Warning — this could be a shock for the sensible reader
This article is different than my others and yet I challenge to find similarities
My stray cat life
I always loved to travel as a child and preferably on my own. Wondering and strolling in my neighbourhood and even getting lost so my mother had to search for me in the dark.
Nothing changed since then, I am still on the road with my campervan and preferably alone.
All the travels I made brought me into nature, solitude and happiness.
And where leads this story to?
Let me introduce you my relation with cats.
The house cat on the first picture reflects my friendly side, the wild cat on the second one my strong persistence. And yet they are both outside, in nature and love wandering around. Yes, that’s me in a few sentences.
Please read further if you want to know how the wild cat survives, linked to my persistence in life. I wonder who will find the similarities.
The wild cat, a house cat, but different
The European wild cat may look like a tabby domestic cat, but it really is a different native species. He is usually (much) larger and has a thick tail with a large black tip and only one to five loose rings. A thin black stripe runs down its back, while the tabby has a broad, faint line that continues into the tail.
Unlike the wild cat, the domestic cat has heavy stripes on the flanks. But even more important than the appearance is the difference in use of space.

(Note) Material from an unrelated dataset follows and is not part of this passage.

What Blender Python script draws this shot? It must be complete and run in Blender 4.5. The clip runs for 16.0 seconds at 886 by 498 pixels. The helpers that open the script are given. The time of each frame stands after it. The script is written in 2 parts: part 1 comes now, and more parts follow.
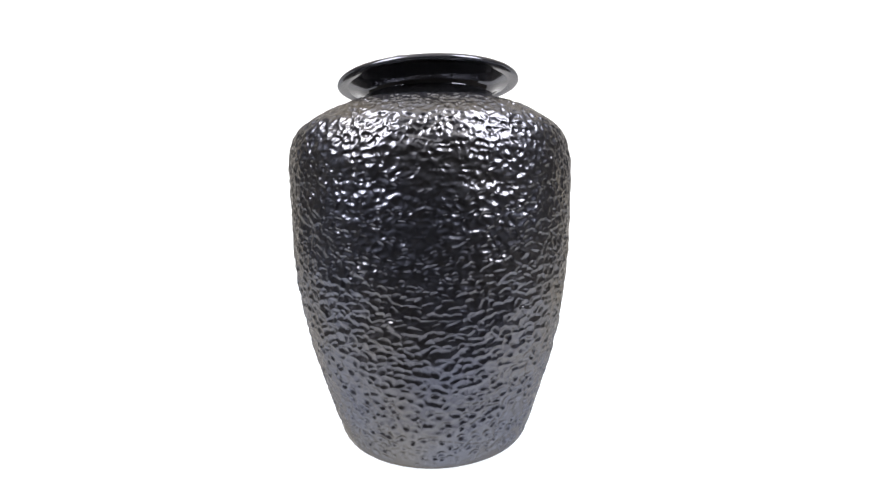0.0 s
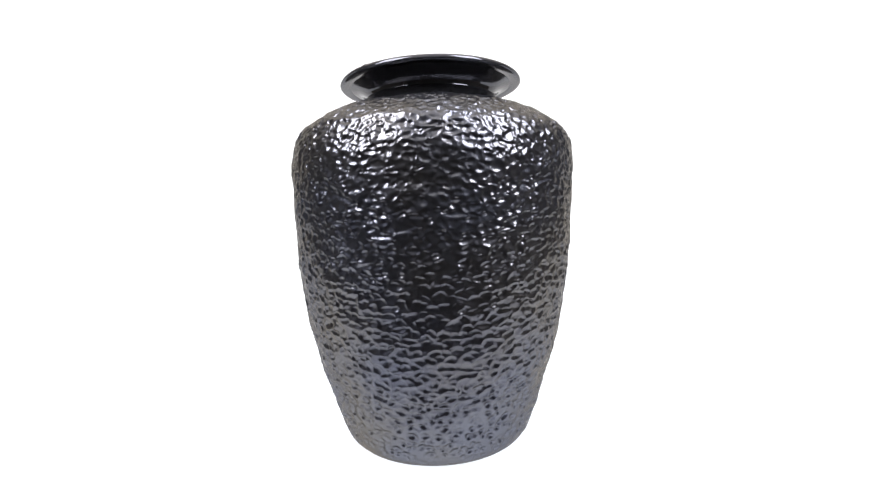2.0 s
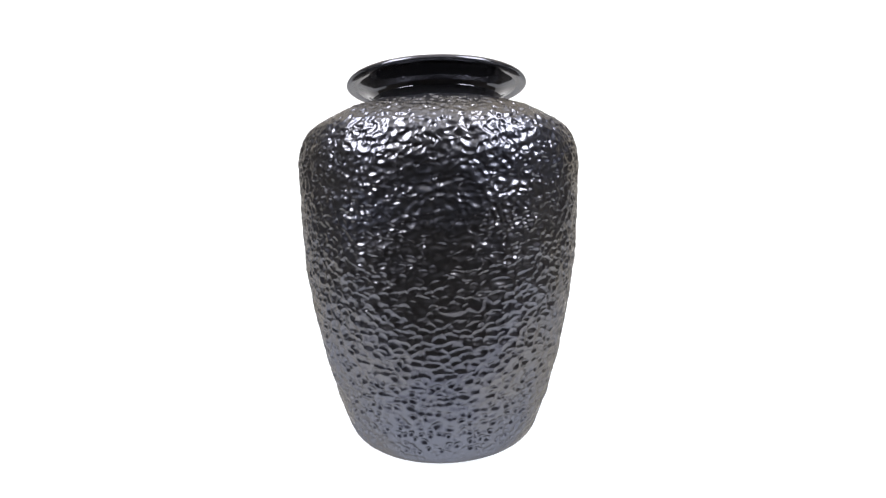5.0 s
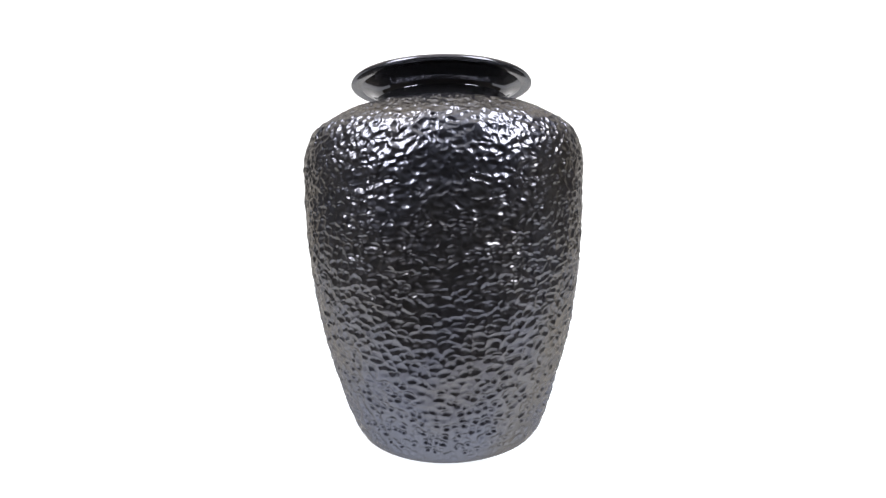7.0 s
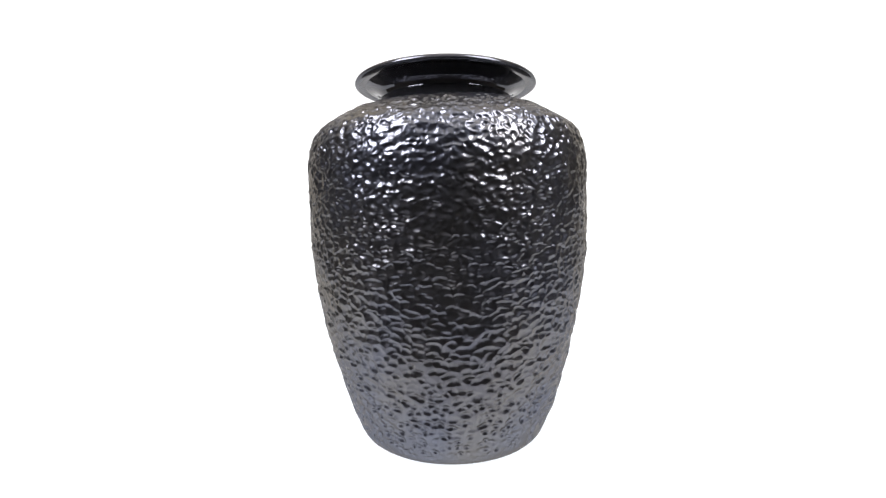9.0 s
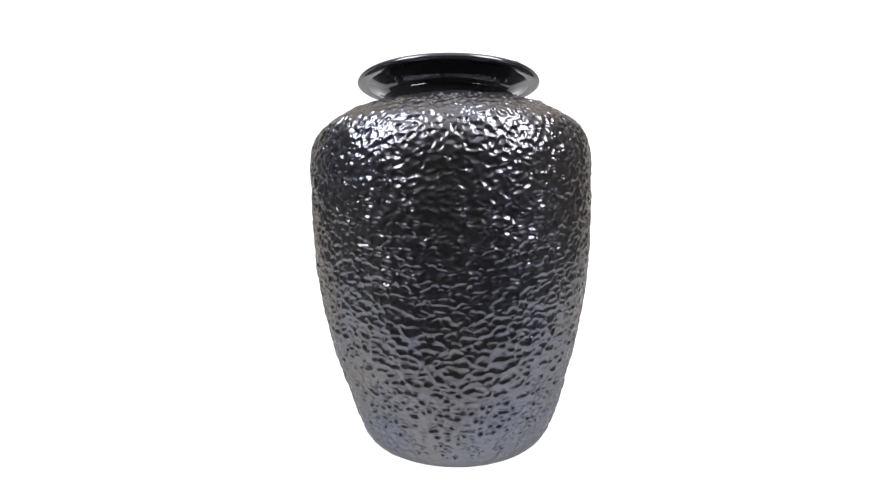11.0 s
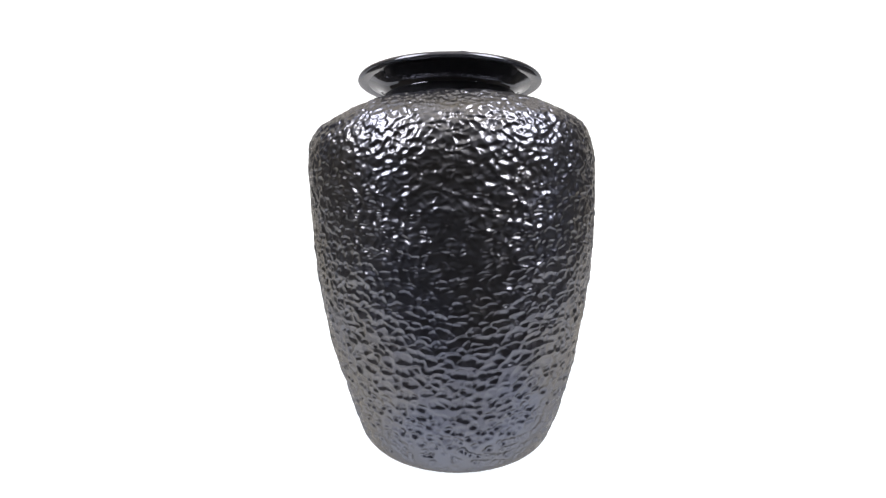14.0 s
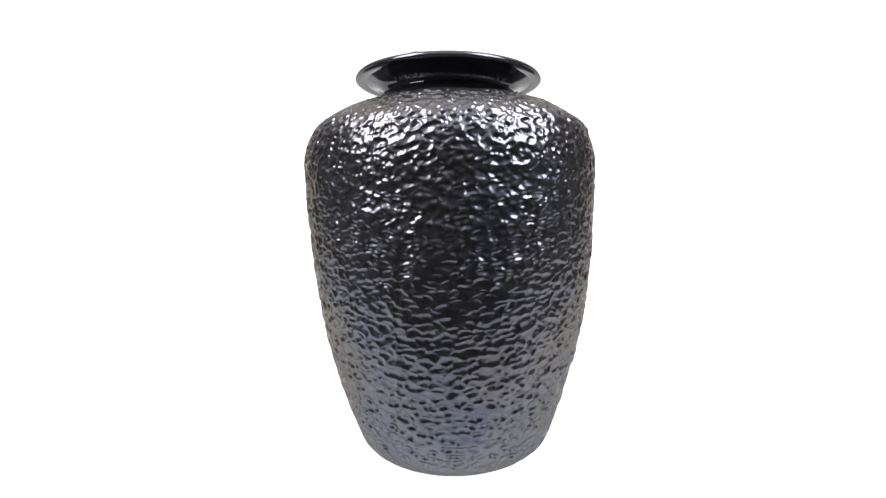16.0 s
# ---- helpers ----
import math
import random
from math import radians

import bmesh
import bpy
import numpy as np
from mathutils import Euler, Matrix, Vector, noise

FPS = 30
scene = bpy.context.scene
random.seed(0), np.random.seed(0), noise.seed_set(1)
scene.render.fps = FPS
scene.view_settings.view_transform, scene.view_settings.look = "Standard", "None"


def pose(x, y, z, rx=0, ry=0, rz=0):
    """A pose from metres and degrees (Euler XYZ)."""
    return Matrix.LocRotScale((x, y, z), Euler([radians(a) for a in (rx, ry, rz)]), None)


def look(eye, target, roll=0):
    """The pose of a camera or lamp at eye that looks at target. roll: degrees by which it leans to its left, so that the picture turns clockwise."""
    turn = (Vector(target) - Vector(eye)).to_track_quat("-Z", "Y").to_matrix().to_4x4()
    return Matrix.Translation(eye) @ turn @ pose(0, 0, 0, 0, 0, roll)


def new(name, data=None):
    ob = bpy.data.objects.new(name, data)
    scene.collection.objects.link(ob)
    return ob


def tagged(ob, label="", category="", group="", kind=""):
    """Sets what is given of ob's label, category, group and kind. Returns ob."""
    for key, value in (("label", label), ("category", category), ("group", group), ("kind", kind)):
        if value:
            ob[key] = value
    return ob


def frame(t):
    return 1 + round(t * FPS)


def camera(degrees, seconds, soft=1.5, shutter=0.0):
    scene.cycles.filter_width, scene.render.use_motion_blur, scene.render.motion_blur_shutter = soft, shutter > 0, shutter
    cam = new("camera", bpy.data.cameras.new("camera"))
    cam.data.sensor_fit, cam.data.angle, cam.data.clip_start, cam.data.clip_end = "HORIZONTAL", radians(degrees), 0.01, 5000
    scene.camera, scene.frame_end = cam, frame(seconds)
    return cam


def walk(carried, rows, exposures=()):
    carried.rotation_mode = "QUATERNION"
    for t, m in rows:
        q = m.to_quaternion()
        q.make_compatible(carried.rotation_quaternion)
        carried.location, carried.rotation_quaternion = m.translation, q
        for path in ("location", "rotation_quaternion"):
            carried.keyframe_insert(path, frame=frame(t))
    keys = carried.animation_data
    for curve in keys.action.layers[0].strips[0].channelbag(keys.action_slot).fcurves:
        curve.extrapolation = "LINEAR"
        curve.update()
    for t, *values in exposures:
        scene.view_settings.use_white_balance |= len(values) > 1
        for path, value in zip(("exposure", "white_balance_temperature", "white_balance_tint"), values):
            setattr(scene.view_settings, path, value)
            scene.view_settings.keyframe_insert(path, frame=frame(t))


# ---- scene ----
# The camera stands still; the vase turns on a level white table, a little off the turning axis.
cam = camera(89.6, 16.0, soft=1.3)
EYE = (0.0007, -0.3306, 0.1658)
PITCH = 5.13
ROLL = -1.2
AIM = (EYE[0], EYE[1] + math.cos(radians(PITCH)), EYE[2] - math.sin(radians(PITCH)))
walk(cam, [(0.0, look(EYE, AIM, ROLL)), (16.0, look(EYE, AIM, ROLL))])

# ---- light ----
world = bpy.data.worlds.new("dim_room_air")
scene.world = world
world.use_nodes = True
world.node_tree.nodes["Background"].inputs["Color"].default_value = (1.0, 0.95, 0.88, 1)
world.node_tree.nodes["Background"].inputs["Strength"].default_value = 0.05


def area_lamp(name, eye, target, wide, high, watts, colour):
    data = bpy.data.lights.new(name, "AREA")
    data.shape, data.size, data.size_y = "RECTANGLE", wide, high
    data.energy, data.color = watts, colour
    ob = new(name, data)
    ob.matrix_world = look(eye, target)
    return ob


for side in (-1, 1):
    area_lamp("softbox_light", (0.50 * side, -0.36, 0.75), (0, 0, 0.2), 0.36, 0.57, 9.4, (0.88, 0.89, 1.0))

# unseen fill lamp over the table, before the vase, added for its reflections
area_lamp("overhead_fill", (0, -0.48, 0.985), (0, -0.479999, 0), 1.4, 1.25, 3.3, (0.95, 0.95, 1.0))

# unseen warm fill behind the vase, added to lighten the shoulder top
area_lamp("overhead_fill", (0, 0.46, 0.985), (0, 0.460001, 0), 1.4, 0.6, 1.6, (1.0, 0.93, 0.79))


# ---- materials ----
def material(name):
    m = bpy.data.materials.new(name)
    m.use_nodes = True
    nt = m.node_tree
    return m, nt, nt.nodes["Principled BSDF"]


def node(nt, kind, **sets):
    n = nt.nodes.new(kind)
    for key, value in sets.items():
        n.inputs[key.replace("_", " ")].default_value = value
    return n


def ramp(nt, src, stops):
    r = nt.nodes.new("ShaderNodeValToRGB")
    e = r.color_ramp.elements
    while len(e) < len(stops):
        e.new(0.5)
    for el, (p, c) in zip(e, stops):
        el.position, el.color = p, c
    nt.links.new(src, r.inputs["Fac"])
    return r


def black_glass(name, rough_lo, rough_hi, ior, grain, grain_strength):
    """Black lustre glass: a dark body under a faintly blue and straw iridised skin."""
    m, nt, p = material(name)
    co = nt.nodes.new("ShaderNodeTexCoord")
    big = node(nt, "ShaderNodeTexNoise", Scale=22.0, Detail=3.0)
    fine = node(nt, "ShaderNodeTexNoise", Scale=grain, Detail=4.0)
    for n in (big, fine):
        nt.links.new(co.outputs["Object"], n.inputs["Vector"])
    body = ior > 1.7
    if body:
        base = ramp(nt, big.outputs["Fac"], [(0.35, (0.140, 0.134, 0.124, 1)), (0.65, (0.120, 0.124, 0.139, 1))])
    else:
        base = ramp(nt, big.outputs["Fac"], [(0.3, (0.076, 0.076, 0.080, 1)), (0.7, (0.088, 0.088, 0.098, 1))])
    p.inputs["Metallic"].default_value = 1.0 if body else 0.75
    nt.links.new(base.outputs["Color"], p.inputs["Base Color"])
    edge = 0.62 if body else 0.6
    tint = ramp(nt, big.outputs["Fac"], [(0.35, (edge, (0.93 if body else 0.98) * edge, (0.82 if body else 0.95) * edge, 1)), (0.65, (edge, (0.95 if body else 0.98) * edge, (0.88 if body else 0.97) * edge, 1))])
    nt.links.new(tint.outputs["Color"], p.inputs["Specular Tint"])
    rough = nt.nodes.new("ShaderNodeMapRange")
    rough.inputs["From Min"].default_value, rough.inputs["From Max"].default_value = 0.3, 0.7
    rough.inputs["To Min"].default_value, rough.inputs["To Max"].default_value = rough_lo, rough_hi
    nt.links.new(fine.outputs["Fac"], rough.inputs["Value"])
    nt.links.new(rough.outputs["Result"], p.inputs["Roughness"])
    bump = node(nt, "ShaderNodeBump", Strength=grain_strength, Distance=0.0004)
    nt.links.new(fine.outputs["Fac"], bump.inputs["Height"])
    nt.links.new(bump.outputs["Normal"], p.inputs["Normal"])
    p.inputs["IOR"].default_value = ior
    if body:
        # the thin iridised skin scatters wide, a little blue
        skin = nt.nodes.new("ShaderNodeBsdfPrincipled")
        patch = node(nt, "ShaderNodeTexNoise", Scale=13.0, Detail=2.0)
        nt.links.new(co.outputs["Object"], patch.inputs["Vector"])
        hue = ramp(nt, patch.outputs["Fac"], [(0.40, (0.160, 0.156, 0.161, 1)), (0.60, (0.144, 0.152, 0.187, 1))])
        nt.links.new(hue.outputs["Color"], skin.inputs["Base Color"])
        skin.inputs["Metallic"].default_value = 1.0
        skin.inputs["Roughness"].default_value = 0.40
        skin.inputs["Specular Tint"].default_value = (0.4, 0.39, 0.38, 1)
        nt.links.new(bump.outputs["Normal"], skin.inputs["Normal"])
        mix = nt.nodes.new("ShaderNodeMixShader")
        mix.inputs["Fac"].default_value = 0.37
        nt.links.new(p.outputs["BSDF"], mix.inputs[1])
        nt.links.new(skin.outputs["BSDF"], mix.inputs[2])
        nt.links.new(mix.outputs["Shader"], nt.nodes["Material Output"].inputs["Surface"])
    return m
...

Wild cats have a strict territory, while domestic cats are more tolerant of each other. The numbers of domestic cats can therefore increase considerably, which can increase the pressure on bird populations, for example. Because wild cats are also territorial towards domestic cats, there is a more natural use of space with more opportunities for the prey animals.
The wildcat is mainly found in forests in Central Europe, but that may also be due to the fact that other types of natural areas are scarce.
In Southern Europe, this cat lives in much more open areas with scattered undergrowth. This patient hunter likes to visit naturally grazed areas with many transitions between trees and fields, the residence of his favorite prey: mice. But birds, hares and insects are also on the menu; sometimes even bait.
The wild cat likes to use badger burrows or abandoned fox dens as shelters. Closed blackberry domes also provide good resting places.
Occasionally the cat is found in the hole that is created when a storm blows over a tree, including root balls . Nearby trees are useful for escaping foxes and wolves.
In recent years, the wild cat in Europe has been on the rise from the south of the continent and wild cats are seen more and more in the north.
This opportunity is certainly present in France and Belgium these days. In his adventure, he encounters the unattractive, increasingly barren agricultural landscape.
The lack of hiding and foraging places makes it difficult for him to reach apparently suitable areas.
Humanity helps out
When young feral cats look for new areas, it is therefore necessary that good hiding and foraging opportunities are available. This means that wide strips are made free, so-called robust corridors. This allows the cat, as well as other animals, to spread. One could think of strips of one hundred meters wide, which are grazed all year round to bring variation in the vegetation.
By working now on better accessibility, sufficient food, shelter, space, peace and wildness, we can ensure that more feral cats will feel at home in Northern Europe.
And what about the similarities now?🤷♀️
The thing is, I love my life and learn so much of the characteristics of the house and wild cat, even I feel very related to them.
Off course, I go to stores for my meals and I sleep in my campervan instead of holes. 😊❤ I don’t eat mice but I am from Belgium and Europe is my continent also…
Thanks again for being here in my writing show 🌹 and I wish you a pleasant trip, wherever you go. I hope you are inspired finding your favourite animal.